The paper also tests whether you can keep theory in proportion. CAPM, behavioural finance, and other models matter because they sharpen judgement, not because the exam wants academic recitation.
| Section | Main exam angle |
|---|---|
| Time value of money | If the stem compares cash flows at different dates, time-value logic is central |
| Investment risk, diversification, and investor exposures | More holdings do not always mean better diversification if the exposures are highly similar |
| Risk and return measures in portfolio evaluation | If inflation is high, real-return thinking matters more than raw nominal return |
| Investment theory models and behavioural finance | If the stem shows anchoring, overconfidence, loss aversion, or recency bias, behavioural finance is likely the intended frame |
Use time-value formulas only after identifying whether the question is asking for today’s value, future value, or a regular-payment stream.
| Need in the stem | Formula direction | Exam clue |
|---|---|---|
| Value today of a future lump sum | Discount future cash flow | “present value”, “worth today”, “discount rate” |
| Future value of a lump sum | Compound today’s capital forward | “accumulate”, “future value”, “after n years” |
| Present value of regular payments | Discount each payment or use annuity logic when supplied | “series of payments”, “income stream” |
| Future value of regular payments | Compound each contribution forward | “annual contributions”, “accumulation period” |
where \(r\) is the period discount or growth rate and \(n\) is the number of periods. If the exam gives an annuity factor, use it rather than trying to derive a full annuity formula under time pressure.
Nominal return is the headline percentage return. Real return adjusts for inflation.
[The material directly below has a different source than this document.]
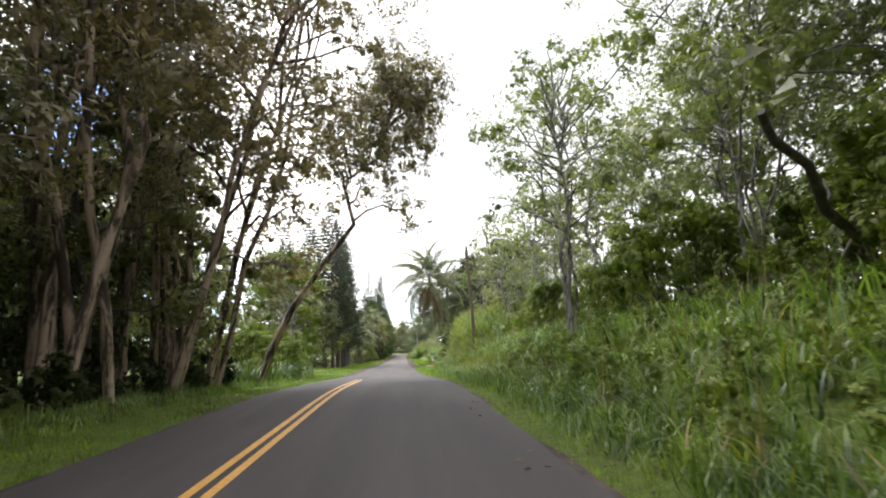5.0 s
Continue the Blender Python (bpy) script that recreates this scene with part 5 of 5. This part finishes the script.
rs = np.random.default_rng(520)


def rumpled(name, label, mat, size, cat):
    b = bmesh.new()
    bmesh.ops.create_icosphere(b, subdivisions=3, radius=0.5)
    off = Vector(rs.random(3) * 30)
    for q in b.verts:
        q.co *= 1 + 0.45 * noise.noise(q.co * 4 + off)
    moved(b, Matrix.Diagonal((*size, 1)))
    return tagged(part(name, b, mat), label, cat)


rumpled("plastic_bag", "crumpled white plastic bag at the foot of a tree", PAINT_WHITE, (0.7, 0.4, 0.32), "bag").matrix_basis = pose(-8.1, 82.6, float(gz(-8.1, 82.6)) + 0.12)
for i in range(34):
    y = 20 + 345 * rs.random()
    side = 1 if rs.random() < 0.55 else -1
    x = (1.3 + 1.0 * rs.random() + 0.5 * (y > 170)) if side > 0 else (-4.1 - 1.2 * rs.random())
    s = 0.05 + 0.09 * rs.random()
    rumpled("stone", "small pale stone lying on the verge", STONE, (s * 1.4, s, s * 0.7), "stone").matrix_basis = pose(x, y, float(gz(x, y)) + 0.035, 0, 0, 360 * rs.random())


def fallen_log(name, label, a, b, r, mat):
    q = np.random.default_rng(int(a[1]))
    ob = thing(name, label, "log")
    part("stem", tube(Mesh(), bend_path(q, a, b, 8, 0.06), np.linspace(r, r * 0.55, 8), 9), mat, ob, shade=True)
    mid_way = (np.array(a) + np.array(b)) / 2
    part("branch", tube(Mesh(), bend_path(q, mid_way, mid_way + (0.3, 0.5, 0.8), 5, 0.1), np.linspace(r * 0.4, 0.015, 5), 6), mat, ob, shade=True)


fallen_log("fallen_log", "reddish dead log leaning out of the grass", (8.2, 88.0, float(gz(8.2, 88)) + 1.2), (10.6, 90.0, float(gz(10.6, 90)) + 2.9), 0.17, BARK_RED)
fallen_log("fallen_log", "dark leaning trunk among the slender trees", (9.6, 112, float(gz(9.6, 112))), (5.6, 109, float(gz(5.6, 109)) + 3.6), 0.13, BARK_DARK)
fallen_log("fallen_branch", "pale dead branch lying on the leaf litter", (-6.6, 246, float(gz(-6.6, 246)) + 0.06), (-5.0, 249, float(gz(-5.0, 249)) + 0.08), 0.06, BARK_GREY)


def gravel(name, label, y0, y1, side, count, seed):
    """Loose cinder pebbles on a shoulder."""
    r = np.random.default_rng(seed)
    y = y0 + (y1 - y0) * r.random(count)
    e = np.interp(y, RE_Y, RE_X if side > 0 else LE_X)
    x = e + side * (0.02 + 1.0 * r.random(count) ** 1.4)
    s = 0.008 + 0.022 * r.random(count) ** 2.5
    z = zr(y) + 0.014
    a = r.random((count, 4)) * 0.8 + np.array([0, 1.57, 3.14, 4.71])
    ring = np.stack([x[:, None] + s[:, None] * np.cos(a) * 1.2, y[:, None] + s[:, None] * np.sin(a), np.repeat(z[:, None], 4, 1)], -1)
    tip = np.stack([x + s * 0.3, y, z + s * 0.8], -1)[:, None]
    v = np.concatenate([ring, tip], 1)
    k = 5 * np.arange(count)[:, None, None]
    f = (k + np.array([[[0, 1, 4], [1, 2, 4], [2, 3, 4], [3, 0, 4]]])).reshape(-1, 3)
    tagged(part(name, Mesh().add(v.reshape(-1, 3), f), CINDER), label, "gravel", "", "stuff")


gravel("gravel", "loose dark cinder gravel on the shoulder", 150, 362, 1, 3000, 530)
gravel("gravel", "loose dark cinder gravel on the shoulder", 136, 362, -1, 2200, 531)
gravel("gravel", "loose gravel and leaves along the asphalt edge", 3, 150, 1, 1500, 532)


def fallen_leaves(name, label, x0, x1, y0, y1, count, seed, mat):
    """Dead leaves strewn over the ground, thickest in drifts."""
    r = np.random.default_rng(seed)
    x, y = x0 + (x1 - x0) * r.random(3 * count), y0 + (y1 - y0) * r.random(3 * count)
    drift = np.array([noise.noise((float(a) * 1.1, float(b) * 0.6, seed)) for a, b in zip(x, y)])
    k = np.argsort(-(drift + 0.5 * r.random(len(x))))[:count]
    x, y = x[k], y[k]
    z = np.maximum(gz(x, y), np.where(np.abs(x + 1.2) < 2.9, zr(y) + 0.04, -99)) + 0.035
    a = r.random(count) * 6.28
    n = len(x)
    m = Mesh()
    leaf_cards(m, np.c_[x, y, z], np.c_[np.cos(a), np.sin(a), 0.15 * r.normal(size=n)], np.c_[0.3 * r.normal(size=(n, 2)), np.ones(n)], 0.06 + 0.07 * r.random(n), 0.035 + 0.03 * r.random(n))
    tagged(part(name, m, mat), label, "leaves", "", "stuff")


fallen_leaves("fallen_leaves", "brown dead leaves strewn along the verge", -6.2, -3.9, 60, 96, 1500, 540, FROND_DEAD)
fallen_leaves("fallen_leaves", "brown dead leaves strewn along the verge", -6.0, -3.7, 2, 60, 900, 541, FROND_DEAD)
fallen_leaves("fallen_leaves", "dry leaves and twigs by the asphalt edge", 1.0, 2.8, 20, 130, 900, 542, FROND_DEAD)
fallen_leaves("fallen_leaves", "dry needles and leaves beside the pines", -7.5, -3.6, 158, 205, 1300, 543, FROND_DEAD)
fallen_leaves("fallen_leaves", "dry leaves along the foot of the tree wall", -5.4, -3.0, 205, 360, 1300, 544, FROND_DEAD)
fallen_leaves("fallen_leaves", "dry leaves on the shoulder and the drive", 0.8, 4.5, 165, 350, 1300, 545, FROND_DEAD)

# patterns that found no place
for kind in KINDS:
    if not kind.used:
        for ob in [*kind.ob.children_recursive, kind.ob]:
            bpy.data.objects.remove(ob)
Total return includes income and capital movement.
\[ \text{Approximate real return} \approx \text{Nominal return} - \text{Inflation rate} \]For a more exact real return:
\[ \text{Real return} = \frac{1 + \text{nominal return}}{1 + \text{inflation rate}} - 1 \]Do not use raw nominal return as the advice answer when the client is concerned about purchasing power, income sustainability, or long-term retirement objectives.
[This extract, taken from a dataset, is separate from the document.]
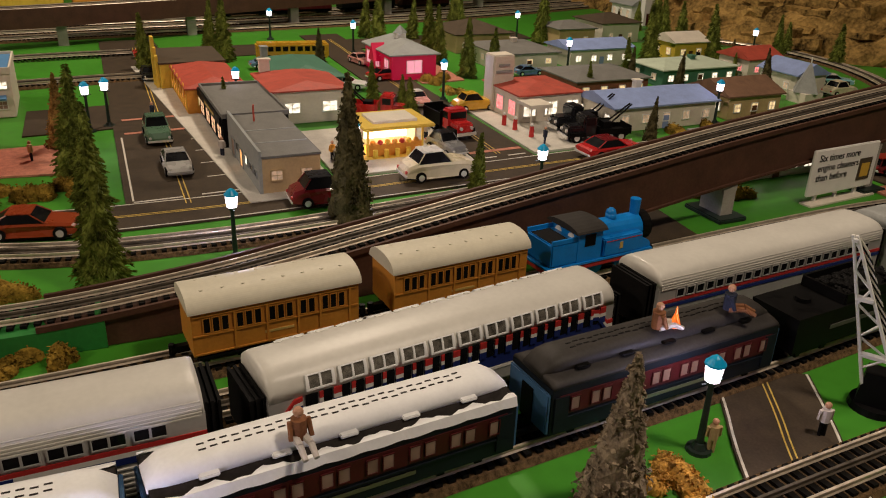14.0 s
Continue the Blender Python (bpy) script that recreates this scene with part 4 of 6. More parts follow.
def flood_tower(x, y):
    t = thing("floodlight_tower", "steel lattice floodlight tower on a black base", "tower", at=pose(x, y, 0, 0, 0, 8))
    bm = one(box, 0, 0, 0, 0.070, 0.058, 0.004)
    bevelled(bm, 0.001)
    base = part("base_plate", bm, "black", t)
    bm = one(box, 0, 0, 0.004, 0.040, 0.040, 0.012)
    bevelled(bm, 0.0015)
    part("plinth", bm, "black", base)
    H, a, b = 0.205, 0.0112, 0.0104
    for sx in (-1, 1):
        for sy in (-1, 1):
            part("leg", one(rod, (sx * a, sy * a, 0.014), (sx * b, sy * b, H), 0.0013, 0.0013, 5), "steel", t)
    levels = 11
    for k in range(levels):
        z0, z1 = 0.014 + (H - 0.014) * k / levels, 0.014 + (H - 0.014) * (k + 1) / levels
        r0, r1 = a + (b - a) * k / levels, a + (b - a) * (k + 1) / levels
        for p, q in (((-1, -1), (1, -1)), ((1, -1), (1, 1)), ((1, 1), (-1, 1)), ((-1, 1), (-1, -1))):
            u, v = (p, q) if k % 2 else (q, p)
            part("brace", one(rod, (u[0] * r0, u[1] * r0, z0), (v[0] * r1, v[1] * r1, z1), 0.0009, n=4), "steel", t)
            part("brace", one(rod, (p[0] * r1, p[1] * r1, z1), (q[0] * r1, q[1] * r1, z1), 0.00075, n=4), "steel", t)
    bm = one(box, 0, 0, H, 0.030, 0.030, 0.0035)
    bevelled(bm, 0.0008)
    part("head_platform", bm, "black", t)
    for dx in (-0.005, 0.005):
        part("head_post", one(rod, (dx, -0.003, H + 0.003), (dx, -0.003, H + 0.052), 0.0014, n=8), "steel", t)
    part("cable", one(rod, (0.006, 0.006, H + 0.020), (0.012, 0.004, H + 0.052), 0.0006, n=5), "black", t)
    bm = one(box, 0, -0.002, H + 0.048, 0.028, 0.024, 0.003)
    bevelled(bm, 0.0008)
    part("upper_platform", bm, "black", t)
    swing = pose(0, 0, 0, 0, 0, 20)
    for z in (H + 0.007, H + 0.052):
        bm = one(box, 0.0, -0.003, z, 0.014, 0.014, 0.018)
        box(bm, 0.003, 0.008, z + 0.010, 0.013, 0.030, 0.014)
        rod(bm, (-0.008, 0.0, z + 0.020), (0.010, 0.0, z + 0.020), 0.004, n=10)
        bevelled(bm, 0.0008)
        bmesh.ops.transform(bm, matrix=swing, verts=bm.verts)
        bank = part("floodlight_bank", bm, "black", t, "black bracket holding a rack of chrome floodlights")
        bm = B()
        for dz in (0.003, 0.031):
            box(bm, 0.006, 0.024, z + dz, 0.050, 0.006, 0.0045)
        for dx in (-0.017, 0.029):
            box(bm, dx, 0.024, z + 0.003, 0.004, 0.0065, 0.0325)
        bevelled(bm, 0.0007)
        bmesh.ops.transform(bm, matrix=swing, verts=bm.verts)
        part("rack", bm, "black", bank)
        for row in (0.0055, 0.0335):
            for k in range(4):
                cx = -0.012 + k * 0.0135
                bm = B()
                rod(bm, (cx, 0.027, z + row), (cx, 0.034, z + row), 0.0034, 0.0042, 14)
                rod(bm, (cx, 0.034, z + row), (cx, 0.043, z + row), 0.0042, 0.0066, 14)
                ball(bm, cx, 0.0425, z + row, 0.0064, 0.0022, 0.0064, n=12)
                bmesh.ops.transform(bm, matrix=swing, verts=bm.verts)
                part("reflector", bm, "chrome", bank, "shiny chrome reflector")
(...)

| Risk source | What is exposed | Typical clue |
|---|---|---|
| Systematic or market risk | Broad market exposure that diversification cannot remove fully | Whole market falls, rate shock, recession |
| Unsystematic or specific risk | Issuer, sector, or holding-specific risk | One company, fund, sector, property, or borrower dominates |
| Concentration risk | Too much exposure in one area | Large single stock, employer shares, one region |
| Country risk | Political, legal, currency, or market risk in a jurisdiction | Overseas market or emerging-market exposure |
| Counterparty risk | Other party fails to perform | OTC derivative, deposit institution, settlement exposure |
| Liquidity risk | Cannot sell promptly at fair value | Property, private equity, stressed bonds |
| Credit/default risk | Issuer or borrower fails to pay | Corporate bond, P2P loan, high-yield debt |
| Leverage risk | Borrowing or derivatives amplify outcomes | Margin, geared fund, derivative exposure |
| Measure | What it helps answer | What it does not prove |
|---|---|---|
| Holding-period return | Return over a stated period | Whether risk was acceptable |
| Total return | Income plus capital movement | Whether benchmark was appropriate |
| Standard deviation | Volatility around average return | Direction of future returns |
| Correlation | How two assets move together | Whether either asset is suitable alone |
| Relative return | Performance versus benchmark | Whether benchmark matched the mandate |
| Risk-adjusted return | Return per unit of risk | Whether the client can tolerate loss |
| Alpha | Excess return beyond expected benchmark/risk model | Persistence of manager skill |
| Beta | Sensitivity to market movements | Total risk if unsystematic exposures are high |
| Concept | Use in exam judgement | Limitation or trap |
|---|---|---|
| Efficient Markets Hypothesis | Explains why consistently beating markets may be difficult | Real markets still show frictions, costs, and behavioural effects |
| Modern Portfolio Theory | Diversification and efficient-frontier thinking | Depends on inputs and assumptions |
| CAPM | Links expected return to beta and market risk premium | Simplifies real-world risk sources |
| Arbitrage Pricing Theory | Multi-factor view of return drivers | Factor choice and estimation are not guaranteed |
| Loss aversion | Client feels losses more strongly than gains | Can cause poor selling or avoidance behaviour |
| Overconfidence | Investor overestimates skill or knowledge | Can drive concentration and excessive trading |
| Recency bias | Recent events dominate judgement | Can lead to trend chasing after market moves |
| Anchoring | Investor clings to an old price or value | Can block rational review |
Time value questions are about recognising that a pound today and a pound in the future are not economically identical. Present value, future value, and inflation-adjusted thinking all support practical investment comparisons.
Diversification matters because clients are exposed to multiple sources of uncertainty: market risk, issuer risk, liquidity risk, currency risk, and more. The exam usually tests whether adding assets changes total exposure rather than simply counting holdings.
This section focuses on how performance is described and compared. Adviser-level judgement depends on knowing when nominal return, real return, volatility, or relative performance is the more meaningful lens.
The paper includes theory to improve judgement, not to promote abstract formula worship. Behavioural finance is particularly useful because clients and advisers do not always behave as perfectly rational textbook agents.
A £120,000 portfolio rose to £127,200 over a year in which inflation was 4%. Which statement is the most accurate starting interpretation?
Answer: A.
The move from £120,000 to £127,200 is a 6% nominal gain. During 4% inflation, that still leaves a much smaller real return. The other options wrongly ignore inflation, benchmarking context, or investment risk.